Down to Plettenberg bay. We had a 10k walk along the Robben Peninsular which, I was told later, a few dont return from. At the end it was hard going but we made for a pristine beach where the breakers pounded in and I rested my weary bones and did this sketch after cooling my feet in the crystal sea.
Another sketch from the same area on a different day. The cliffs tower above you though I think rockfalls are rare, they do occur from time to time.
So on to Stellenbosch to taste a few wines. I must admit I thought that the vineyards would be on the northern slopes in the southern hemisphere, but apparently not as I sat here facing north with the vines behind me, but I felt the mountain backdrop, with the grassland in front, was a better subject to paint .

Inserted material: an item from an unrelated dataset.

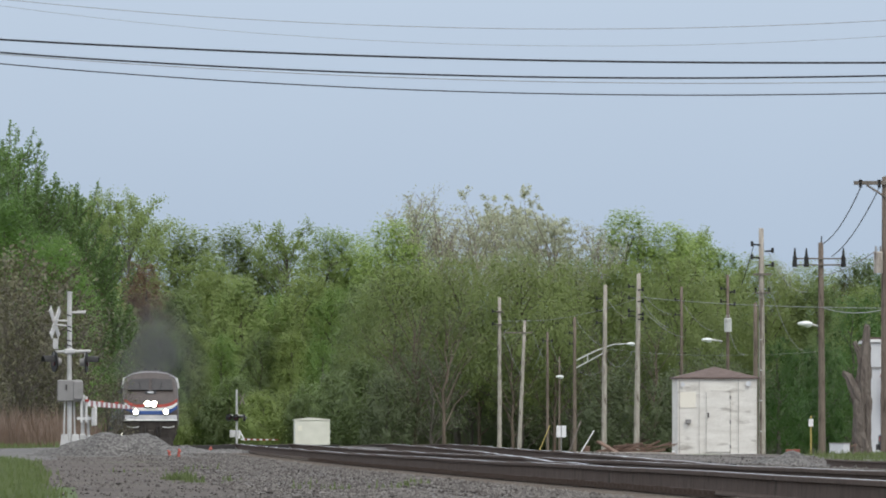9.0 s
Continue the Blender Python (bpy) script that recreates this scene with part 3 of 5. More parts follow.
def build_woods():
    rng = random.Random(5)
    names = {"spring": "light green round-topped tree above the wood", "oak_a": "broad spring-green oak at the edge of the wood", "oak_b": "dark green full-crowned tree in the wood", "maple": "bright green maple in fresh leaf in the wood",
             "olive": "olive-green tree in young leaf in the wood", "willow": "wide rounded yellow-green willow at the wood's edge", "sparse": "tall thin-leaved tree showing its branches above the wood",
             "poplar": "tall poplar with small tufted leaves above the wood", "bare": "nearly bare pale-twigged tree above the wood", "redbud": "red-brown budding tree in the wood",
             "under_shade": "low shrubby tree at the wood's foot with shade in its leaf colour", "under": "low undergrowth tree by the line", "under_green": "low rich green tree beside the line", "thicket": "brown twiggy thicket with few leaves", "snag_dark": "bare dark-limbed tree with few leaves at the wood's edge", "snag": "nearly leafless grey-limbed tree at the wood's edge"}

    def row(items, y, unit, group):
        for key, x, h in items:
            s = h / unit[key]
            plant(key, x, y + rng.uniform(-14, 14), rng.uniform(0, 360), s, names[key], group)

    unit = {"spring": 18.3, "oak_a": 18.3, "oak_b": 18.3, "maple": 18.3, "olive": 18.3, "willow": 16.6, "sparse": 23.5, "poplar": 26, "bare": 21.5, "redbud": 18, "under": 8, "under_green": 8, "under_shade": 8, "thicket": 9, "snag": 16, "snag_dark": 15}
    # skyline trees, beyond the far curve
    back = [("oak_b", -44, 26), ("sparse", -39.5, 28), ("sparse", -36.5, 27.8), ("sparse", -34, 27.2), ("olive", -30, 25.8), ("olive", -27.5, 25), ("oak_b", -22.6, 24.8), ("olive", -20.6, 22.6), ("olive", -25, 21.5), ("sparse", -16.4, 24.5),
            ("spring", -12.6, 24.8), ("spring", -10.4, 24.3), ("spring", -8.2, 22.8), ("spring", -5.4, 25.2), ("bare", -3.2, 29.5), ("olive", -2.4, 26.6), ("bare", -0.8, 28.0), ("bare", 1.2, 26.4), ("bare", 3.0, 26.6), ("poplar", 5.2, 29.8), ("poplar", 7.4, 30.0), ("poplar", 9.8, 29.6), ("poplar", 11.8, 28.4), ("oak_b", 13.5, 21.6),
            ("bare", 16.8, 25.4), ("spring", 19.8, 26.4), ("bare", 21.6, 25.7), ("spring", 24.2, 25.0), ("spring", 27.2, 24.2), ("sparse", 28, 24.0), ("maple", 31, 21.8), ("oak_a", 34, 21.2), ("bare", 37.5, 21.4), ("olive", 39, 20.6), ("redbud", 43, 20.0), ("oak_b", 44.8, 21.4), ("oak_b", 47.4, 21.0), ("oak_a", 41.5, 19.5), ("olive", 46, 19.2), ("oak_a", 49, 19)]
    row(back, 1030, unit, "trees on the skyline")
    middle = [("oak_a", -41, 20.5), ("olive", -36, 19), ("oak_b", -27, 17), ("oak_a", -24, 19), ("olive", -21, 18.5), ("maple", -17.5, 16.5), ("oak_a", -14, 18.5), ("maple", -11, 17), ("oak_b", -7.5, 18.5), ("redbud", -33.5, 15.5), ("redbud", -32.2, 21.0), ("redbud", -30.8, 21.6), ("redbud", -29.4, 18.0)]
    row(middle, 985, unit, "trees in the middle of the wood")
    low = [("oak_a", -30.4, 11.6), ("maple", -28.2, 13.0), ("oak_a", -32.0, 15.0), ("oak_b", -30.2, 11.5), ("maple", -33.8, 9.5), ("oak_b", -36, 12.5), ("maple", -27.2, 12.0), ("oak_a", -25.5, 13), ("maple", -22, 12), ("oak_b", -18.5, 12.5), ("oak_a", -15.5, 12.5), ("maple", -12.5, 11.5), ("under", -34.5, 7.5), ("under", -29.5, 7), ("under", -25, 7.5), ("under", -20, 7.5), ("under", -16, 7)]
    row(low, 955, unit, "low trees behind the line")
    # dense low growth that closes the wood behind
    for i in range(20):
        x = -50 + 5.2 * i + rng.uniform(-0.8, 0.8)
        plant("under", x, 1064 + rng.uniform(-6, 6), rng.uniform(0, 360), rng.uniform(2.25, 2.55), names["under"], "undergrowth trees")
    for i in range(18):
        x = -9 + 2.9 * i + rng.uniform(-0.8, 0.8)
        plant(rng.choice(("under_shade", "under_shade", "thicket")), x, 915 + rng.uniform(-5, 5), rng.uniform(0, 360), rng.uniform(1.0, 1.4), names["under"], "undergrowth trees")
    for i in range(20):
        plant("under_shade", -8 + 2.5 * i + rng.uniform(-0.5, 0.5), 903 + rng.uniform(-4, 4), rng.uniform(0, 360), rng.uniform(0.5, 0.7), names["under_shade"], "undergrowth trees")
    for i in range(16):
        plant(rng.choice(("under", "under_green")), -41 + 2.2 * i + rng.uniform(-0.9, 0.9), 935 + rng.uniform(-7, 7), rng.uniform(0, 360), rng.uniform(0.6, 1.15), names["under"], "undergrowth trees")
    front = [("oak_b", -8.0, 15.5), ("willow", -4, 17), ("willow", 1.5, 18), ("willow", 7, 18.2), ("willow", 12.5, 18), ("oak_a", 17, 18), ("willow", 22, 17.8), ("oak_a", 26.5, 17.5), ("willow", 31, 17), ("oak_b", 35.5, 16.5), ("oak_a", 40, 16),
             ("under_green", -9.6, 8), ("under_green", -6.8, 9.5), ("oak_b", -6.5, 13), ("under_green", -8.2, 8), ("under_shade", -5, 8.5), ("thicket", -3.5, 9), ("thicket", -1, 9), ("snag", -2.4, 15), ("snag", 0.2, 14), ("snag_dark", 3.4, 13.5), ("snag_dark", 6.4, 12.5), ("snag_dark", 10.2, 13), ("snag_dark", -4.6, 12.5), ("snag_dark", 14.6, 12.5), ("snag_dark", 19.5, 13), ("thicket", 2.5, 9), ("under_shade", 4.5, 7.5), ("thicket", 7, 9), ("under_shade", 9.5, 8), ("thicket", 12, 9), ("under_shade", 15, 8.5), ("thicket", 18, 9), ("under_shade", 21, 8.5), ("thicket", 24, 9), ("under_shade", 27, 9), ("under_shade", 31, 9), ("thicket", 34, 9), ("under_shade", 38, 9)]
    for key, x, h in front:
        y = 893 if x < -6 and key == "under_green" else (925 if x < -7 else 890)
        row([(key, x, h)], y - 22 if "snag" in key else (y if h > 10 else y - 18), unit, "trees before the curve")
    # bright trees behind the house
    for x, y, h, k in ((21.6, 500, 9.2, "garden"), (24, 505, 10.4, "garden"), (22.9, 470, 7.5, "maple"), (18.4, 520, 7.0, "oak_c"), (20.2, 540, 6.6, "oak_c"), (22.5, 485, 6.0, "garden"), (19.8, 495, 6.4, "oak_c")):
        plant(k, x, y, rng.uniform(0, 360), h / 20, "bright green leafy tree behind the house", "trees behind the house")
    # trees along the left of the line
    near = {"sparse": ("tall thin-leaved tree with pale bare tips", 24), "near_maple": ("bright green broadleaf tree in fresh leaf beside the crossing", 14), "near_dark": ("dark green leafy tree beside the crossing", 14), "near_upright": ("tree with upright twigs of new leaves beside the crossing", 15), "near_brush": ("brown leafless brush with few olive leaves", 6.5)}
    for key, x, y, h in (("near_upright", -20.6, 432, 15.6), ("near_upright", -18.9, 425, 13.4), ("near_upright", -17.3, 430, 12.9), ("near_upright", -16.1, 428, 10.4), ("near_upright", -21, 428, 14.6), ("near_maple", -19.0, 410, 12.0), ("near_maple", -21.5, 405, 12.5), ("near_maple", -16.7, 402, 9.6), ("near_maple", -17.1, 412, 10.2), ("near_dark", -18.8, 395, 8.0),
                         ("near_brush", -17.0, 372, 7.9), ("near_brush", -15.9, 375, 7.0), ("near_brush", -16.4, 366, 6.2), ("near_brush", -15.0, 379, 5.6), ("near_brush", -17.6, 370, 5.2), ("near_brush", -16.2, 366, 4.8), ("near_brush", -14.8, 372, 4.0), ("near_brush", -18.6, 360, 5.6), ("near_brush", -13.4, 380, 3.0), ("near_brush", -17.0, 350, 3.4), ("near_dark", -23.5, 392, 10.5)):
        lab, u = near[key]
        plant(key, x, y, rng.uniform(0, 360), h / u, lab, "trees beside the crossing")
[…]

Then on to Oudshoorn, further east. Here I sat at the gates of our hotel facing up to some of the shacks many of the black community live in. Some people’s housing in South Africa is appalling, although the whites seem to live in opulence, surrounding themselves with razor wire and electric fences. We have some pretty bad places in the UK, but nothing to what I have seen in South Africa. Someone said to me that they stable their horses in better conditions
The animal head sellers who stationed themselves just below our hotel balcony in Simonstown, south of Capetown seemed a good subject until they decided to up and leave mid session. There were two of them on the seafront pitch. The brains of the operation, I presume he was, as he didnt do much work, standing up and the head maker sitting under the shade making the strange animal heads out of wire. It might have been better if I had moved them up the page, but you dont notice these things in the haste of getting it down.
We then went to the end of the peninsular and sat on the Cape of Good Hope and I painted some of Cape Point. The cliffs are breathtaking and not for those who suffer from vertigo. I dont think I captured the plummeting cliffs very well, but it was great sitting in the sun painting. Fortunately a troop of baboons made their way past and headed for the beach, so leaving me in peace. It was a great place to visit.